The Sonos Era 300 is, to put it bluntly, a fabulous-sounding wireless speaker. It absolutely flies with all types of music, but feed it some Dolby Atmos or Spatial Audio material and it sounds sublime.

When I first listened to the Era 300 at a pre-launch demo, it sounded a little thin in the mid-range to my ears but, once I’d started listening to it properly, with the speaker tuned to my room, that sense vanished quickly. Melody Gardot’s mellifluous vocals on “My One and Only Thrill” were reproduced in all their silky glory, every breath picked out with deft subtlety, never veering into shrillness or harshness.

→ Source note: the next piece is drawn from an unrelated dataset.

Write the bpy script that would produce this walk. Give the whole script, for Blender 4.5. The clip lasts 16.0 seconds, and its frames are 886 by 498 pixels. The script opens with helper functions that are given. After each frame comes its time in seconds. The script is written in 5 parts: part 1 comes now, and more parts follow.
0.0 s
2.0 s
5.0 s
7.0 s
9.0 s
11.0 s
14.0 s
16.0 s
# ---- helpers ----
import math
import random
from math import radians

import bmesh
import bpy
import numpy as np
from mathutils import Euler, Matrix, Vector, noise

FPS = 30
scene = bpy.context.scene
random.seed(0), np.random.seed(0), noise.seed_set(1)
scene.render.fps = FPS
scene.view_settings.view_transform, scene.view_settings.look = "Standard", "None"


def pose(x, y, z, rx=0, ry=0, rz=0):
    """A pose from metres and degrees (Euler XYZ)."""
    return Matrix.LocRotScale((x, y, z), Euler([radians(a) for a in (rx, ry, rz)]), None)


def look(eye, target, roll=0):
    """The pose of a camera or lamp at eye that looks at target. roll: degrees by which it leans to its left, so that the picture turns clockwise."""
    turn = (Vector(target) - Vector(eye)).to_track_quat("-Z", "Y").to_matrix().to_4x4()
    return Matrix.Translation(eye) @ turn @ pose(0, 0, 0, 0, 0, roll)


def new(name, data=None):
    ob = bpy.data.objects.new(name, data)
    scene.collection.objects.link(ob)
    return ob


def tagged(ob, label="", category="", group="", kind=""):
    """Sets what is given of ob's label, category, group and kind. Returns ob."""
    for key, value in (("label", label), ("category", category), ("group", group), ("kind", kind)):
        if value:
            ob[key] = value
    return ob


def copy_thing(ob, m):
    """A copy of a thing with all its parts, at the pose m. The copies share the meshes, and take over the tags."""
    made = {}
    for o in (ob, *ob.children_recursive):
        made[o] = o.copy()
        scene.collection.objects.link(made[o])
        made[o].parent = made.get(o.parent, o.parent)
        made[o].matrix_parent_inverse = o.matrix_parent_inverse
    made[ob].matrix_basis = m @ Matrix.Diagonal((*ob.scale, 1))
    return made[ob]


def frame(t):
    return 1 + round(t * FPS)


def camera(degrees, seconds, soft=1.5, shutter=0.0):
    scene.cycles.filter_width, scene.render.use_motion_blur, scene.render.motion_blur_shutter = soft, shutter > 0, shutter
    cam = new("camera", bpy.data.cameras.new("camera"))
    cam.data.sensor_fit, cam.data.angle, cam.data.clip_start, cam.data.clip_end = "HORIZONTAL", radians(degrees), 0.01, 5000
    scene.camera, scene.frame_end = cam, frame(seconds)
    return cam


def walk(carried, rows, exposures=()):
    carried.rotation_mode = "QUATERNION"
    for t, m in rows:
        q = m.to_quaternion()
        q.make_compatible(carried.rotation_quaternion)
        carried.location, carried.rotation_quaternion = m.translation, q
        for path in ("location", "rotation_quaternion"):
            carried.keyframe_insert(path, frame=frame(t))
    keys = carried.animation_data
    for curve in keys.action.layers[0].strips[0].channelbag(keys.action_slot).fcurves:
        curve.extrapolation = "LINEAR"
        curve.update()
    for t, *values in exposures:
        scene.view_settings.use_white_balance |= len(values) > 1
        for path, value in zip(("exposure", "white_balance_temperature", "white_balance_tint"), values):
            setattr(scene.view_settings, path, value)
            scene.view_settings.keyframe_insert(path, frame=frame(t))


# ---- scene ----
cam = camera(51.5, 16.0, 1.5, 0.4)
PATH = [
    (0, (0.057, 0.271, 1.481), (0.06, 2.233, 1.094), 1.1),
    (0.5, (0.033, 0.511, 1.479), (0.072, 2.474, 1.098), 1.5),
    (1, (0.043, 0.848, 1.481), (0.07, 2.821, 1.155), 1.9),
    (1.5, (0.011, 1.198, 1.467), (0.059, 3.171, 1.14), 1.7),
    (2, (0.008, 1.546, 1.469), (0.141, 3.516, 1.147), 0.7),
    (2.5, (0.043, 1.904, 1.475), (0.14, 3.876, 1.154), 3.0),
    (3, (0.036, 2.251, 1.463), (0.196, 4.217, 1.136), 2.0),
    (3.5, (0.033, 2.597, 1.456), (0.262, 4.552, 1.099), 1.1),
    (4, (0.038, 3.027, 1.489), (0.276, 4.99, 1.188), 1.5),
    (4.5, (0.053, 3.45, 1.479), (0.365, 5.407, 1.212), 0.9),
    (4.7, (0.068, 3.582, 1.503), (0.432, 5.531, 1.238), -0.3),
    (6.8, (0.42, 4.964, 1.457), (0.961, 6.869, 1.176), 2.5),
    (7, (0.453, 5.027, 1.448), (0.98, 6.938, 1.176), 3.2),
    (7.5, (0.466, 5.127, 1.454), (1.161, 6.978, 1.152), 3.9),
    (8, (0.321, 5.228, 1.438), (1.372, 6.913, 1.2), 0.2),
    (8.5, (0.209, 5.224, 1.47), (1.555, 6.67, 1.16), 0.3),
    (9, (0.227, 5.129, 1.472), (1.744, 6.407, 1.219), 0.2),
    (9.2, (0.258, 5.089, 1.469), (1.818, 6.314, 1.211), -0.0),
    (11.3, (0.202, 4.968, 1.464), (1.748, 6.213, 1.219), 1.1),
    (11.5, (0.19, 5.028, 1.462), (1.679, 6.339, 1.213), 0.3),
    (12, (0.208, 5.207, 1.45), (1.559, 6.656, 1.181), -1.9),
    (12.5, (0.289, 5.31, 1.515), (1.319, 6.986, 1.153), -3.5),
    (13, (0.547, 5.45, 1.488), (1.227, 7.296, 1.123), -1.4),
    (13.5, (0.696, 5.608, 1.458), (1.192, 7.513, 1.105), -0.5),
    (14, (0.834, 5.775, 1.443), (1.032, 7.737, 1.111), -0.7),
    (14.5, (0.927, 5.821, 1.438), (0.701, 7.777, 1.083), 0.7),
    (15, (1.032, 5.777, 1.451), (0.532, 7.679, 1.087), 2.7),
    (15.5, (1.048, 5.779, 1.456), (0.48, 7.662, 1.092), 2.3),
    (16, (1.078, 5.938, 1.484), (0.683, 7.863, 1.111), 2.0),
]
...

The orchestral backing parts were handled equally well, delivering impressive scale without ever swamping the all-important singing. It’s a well-balanced performance that carried through to other genres. Six by Seven’s “Eat Junk Become Junk” takes things up a notch, with the Era 300 delivering the thundering bassline, multiple layers of distorted guitars and Chris Olley’s strained vocals with poise and a good sense of instrument separation.

Fire up a track with distinct left and right such as David Bowie’s “Space Oddity” and there’s a clear sense of left and right, even playing on just one speaker. And with Dolby Atmos audio, there’s even more sense of space to your music. I switched between standard and Atmos versions of several of the tracks on Apple’s “Electronic in Spatial Audio” playlist and the difference on every track was palpable, with cleaner bass and a far greater sense of three-dimensionality to the music.

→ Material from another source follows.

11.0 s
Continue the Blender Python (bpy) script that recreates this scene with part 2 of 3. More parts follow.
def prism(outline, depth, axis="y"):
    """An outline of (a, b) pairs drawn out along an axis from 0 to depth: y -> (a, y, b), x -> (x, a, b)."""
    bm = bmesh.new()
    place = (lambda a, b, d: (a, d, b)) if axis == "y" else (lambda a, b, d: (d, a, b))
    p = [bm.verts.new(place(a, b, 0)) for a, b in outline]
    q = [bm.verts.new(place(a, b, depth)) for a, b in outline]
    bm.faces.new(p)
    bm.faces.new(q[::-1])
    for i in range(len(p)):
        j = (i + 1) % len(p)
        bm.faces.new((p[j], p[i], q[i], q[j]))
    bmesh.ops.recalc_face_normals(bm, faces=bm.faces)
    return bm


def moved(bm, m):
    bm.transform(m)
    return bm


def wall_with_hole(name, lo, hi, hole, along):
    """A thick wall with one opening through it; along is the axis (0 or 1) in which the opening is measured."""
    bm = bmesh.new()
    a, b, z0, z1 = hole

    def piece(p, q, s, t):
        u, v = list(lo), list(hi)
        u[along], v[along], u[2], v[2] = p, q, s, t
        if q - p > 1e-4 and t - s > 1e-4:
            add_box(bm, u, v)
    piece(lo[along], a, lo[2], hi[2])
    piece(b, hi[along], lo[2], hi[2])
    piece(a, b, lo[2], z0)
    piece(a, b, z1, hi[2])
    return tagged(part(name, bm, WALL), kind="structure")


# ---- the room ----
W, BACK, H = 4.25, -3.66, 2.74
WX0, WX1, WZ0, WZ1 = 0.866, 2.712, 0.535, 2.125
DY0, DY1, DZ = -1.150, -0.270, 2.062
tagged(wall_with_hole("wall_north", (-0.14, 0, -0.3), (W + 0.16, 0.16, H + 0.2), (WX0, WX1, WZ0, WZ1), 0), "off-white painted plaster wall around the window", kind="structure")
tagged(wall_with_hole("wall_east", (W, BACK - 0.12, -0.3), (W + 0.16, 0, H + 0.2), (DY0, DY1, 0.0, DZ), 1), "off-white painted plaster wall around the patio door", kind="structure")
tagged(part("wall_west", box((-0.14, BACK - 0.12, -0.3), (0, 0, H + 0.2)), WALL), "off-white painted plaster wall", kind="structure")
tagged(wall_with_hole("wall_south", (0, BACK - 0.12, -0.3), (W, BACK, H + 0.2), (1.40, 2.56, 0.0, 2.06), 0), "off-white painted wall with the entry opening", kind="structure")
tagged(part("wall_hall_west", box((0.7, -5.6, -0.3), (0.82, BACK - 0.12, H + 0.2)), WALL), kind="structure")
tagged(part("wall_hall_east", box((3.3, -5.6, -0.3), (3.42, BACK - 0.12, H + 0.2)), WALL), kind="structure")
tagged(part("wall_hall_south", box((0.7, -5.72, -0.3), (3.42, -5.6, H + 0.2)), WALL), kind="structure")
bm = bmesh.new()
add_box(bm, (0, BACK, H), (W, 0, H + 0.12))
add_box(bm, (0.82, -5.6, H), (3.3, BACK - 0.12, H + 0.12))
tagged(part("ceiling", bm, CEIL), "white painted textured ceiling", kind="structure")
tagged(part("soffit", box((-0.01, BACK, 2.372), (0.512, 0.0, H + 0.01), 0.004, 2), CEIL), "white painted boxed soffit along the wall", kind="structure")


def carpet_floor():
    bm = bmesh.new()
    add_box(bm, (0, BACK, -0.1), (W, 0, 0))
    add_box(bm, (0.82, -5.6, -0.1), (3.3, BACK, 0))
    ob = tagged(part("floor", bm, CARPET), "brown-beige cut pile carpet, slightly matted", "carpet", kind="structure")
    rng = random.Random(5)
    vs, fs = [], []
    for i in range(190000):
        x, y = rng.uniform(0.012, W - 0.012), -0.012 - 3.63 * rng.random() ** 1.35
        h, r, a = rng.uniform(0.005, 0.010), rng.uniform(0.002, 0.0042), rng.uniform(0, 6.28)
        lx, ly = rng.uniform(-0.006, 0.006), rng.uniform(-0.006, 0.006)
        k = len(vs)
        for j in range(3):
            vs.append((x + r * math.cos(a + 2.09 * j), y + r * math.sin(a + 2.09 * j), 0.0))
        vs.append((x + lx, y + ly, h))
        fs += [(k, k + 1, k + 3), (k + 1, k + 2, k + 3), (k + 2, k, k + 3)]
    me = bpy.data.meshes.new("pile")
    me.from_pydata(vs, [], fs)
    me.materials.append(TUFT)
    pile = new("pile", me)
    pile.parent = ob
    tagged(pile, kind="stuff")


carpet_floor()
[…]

With some tracks, I did feel the tweeter/woofer setup robbed the music of a teeny bit of body, and I felt that deeper bass could have done with a bit more control and smoothness, but this was in comparison with my main audio setup, which costs a good deal more than one or even two Sonos Era 300 speakers.

Sonos Era 300 review: Is there anything it could do better?

It’s hard to think of a single thing that the Sonos Era 300 could do better, other than be a little cheaper. This is a wireless speaker that can party with the best of them, rock out or deliver something a little more sedate in those moments when you want to sit back and relax.

Its flexibility, moreover, is second to none. It can be used on its own, in a stereo pair, as part of a bigger multiroom setup or even as part of a Dolby Atmos home theatre system – you choose – and the Sonos app makes customising your setup a breeze.

In short, the Sonos Era 300 is probably the best streaming speaker money can buy right now. It’s irritating that Sonos has dropped support for Google Assistant but otherwise, it’s pretty much a flawless performance.